Transcribe all of the material exactly, except for its pictures.

— start —

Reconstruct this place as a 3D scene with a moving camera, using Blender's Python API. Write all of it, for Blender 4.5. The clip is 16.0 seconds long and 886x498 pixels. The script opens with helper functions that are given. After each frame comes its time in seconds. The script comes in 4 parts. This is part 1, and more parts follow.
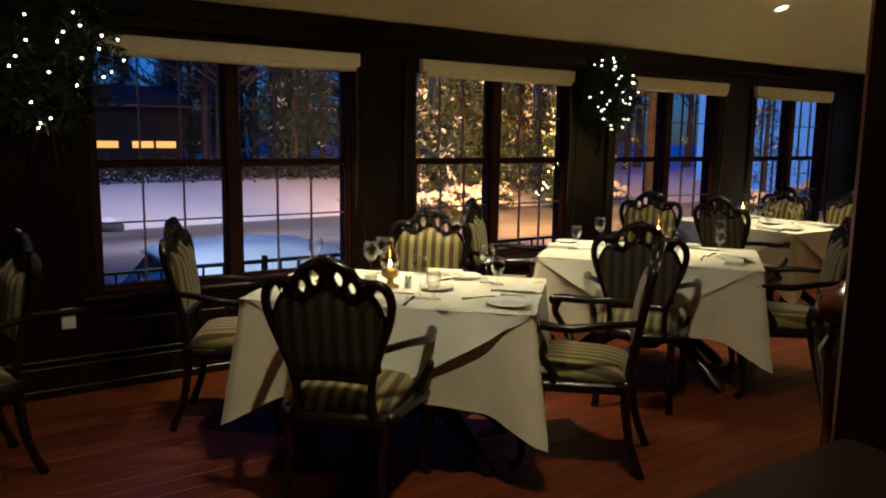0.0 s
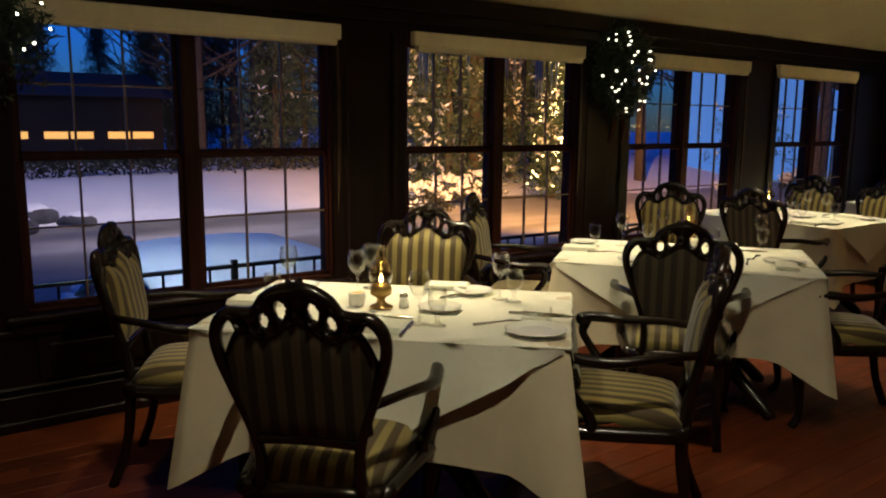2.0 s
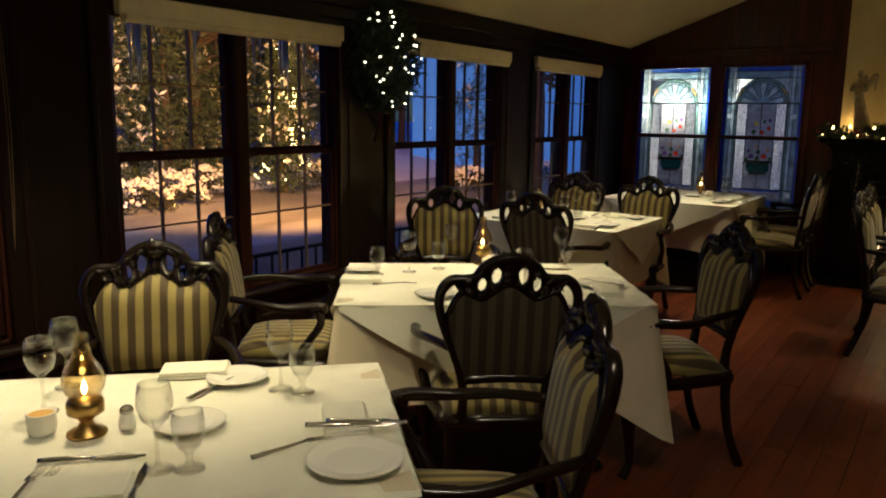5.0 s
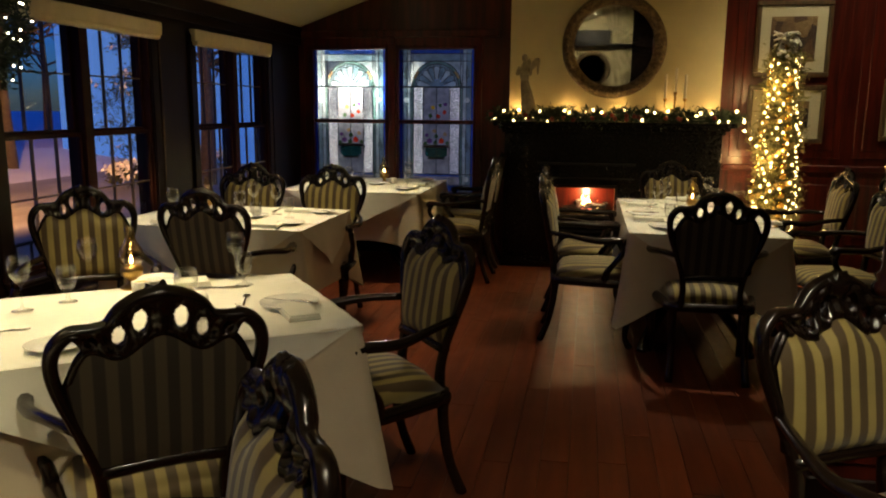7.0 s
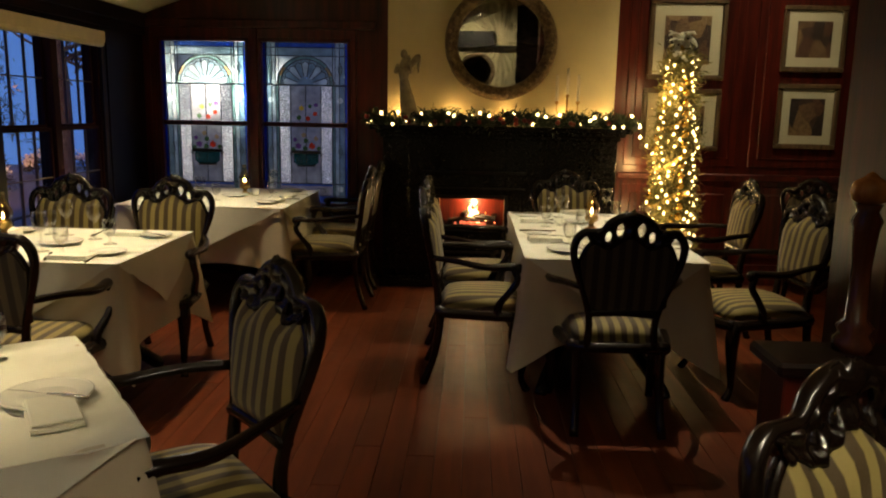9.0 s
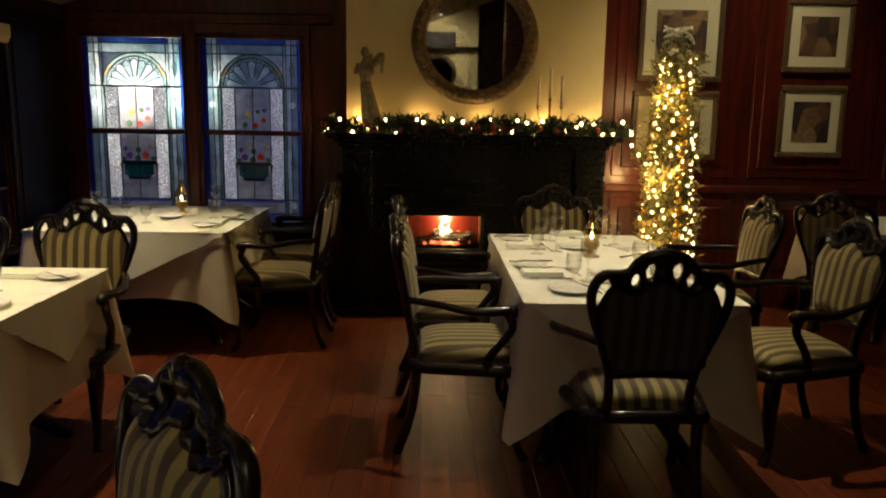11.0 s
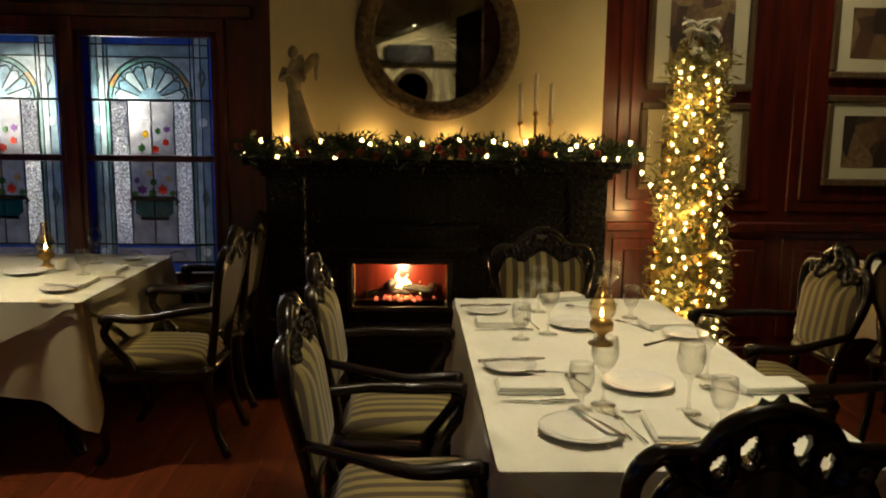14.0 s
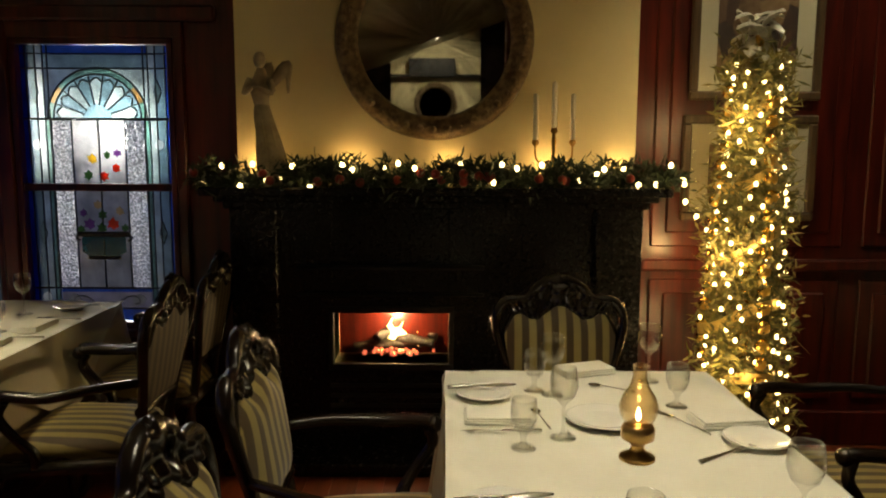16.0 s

— end —

Output of the exercise:
Reconstruct this place as a 3D scene with a moving camera, using Blender's Python API. Write all of it, for Blender 4.5. The clip is 16.0 seconds long and 886x498 pixels. The script opens with helper functions that are given. After each frame comes its time in seconds. The script comes in 4 parts. This is part 1, and more parts follow.
0.0 s
2.0 s
5.0 s
7.0 s
9.0 s
11.0 s
14.0 s
16.0 s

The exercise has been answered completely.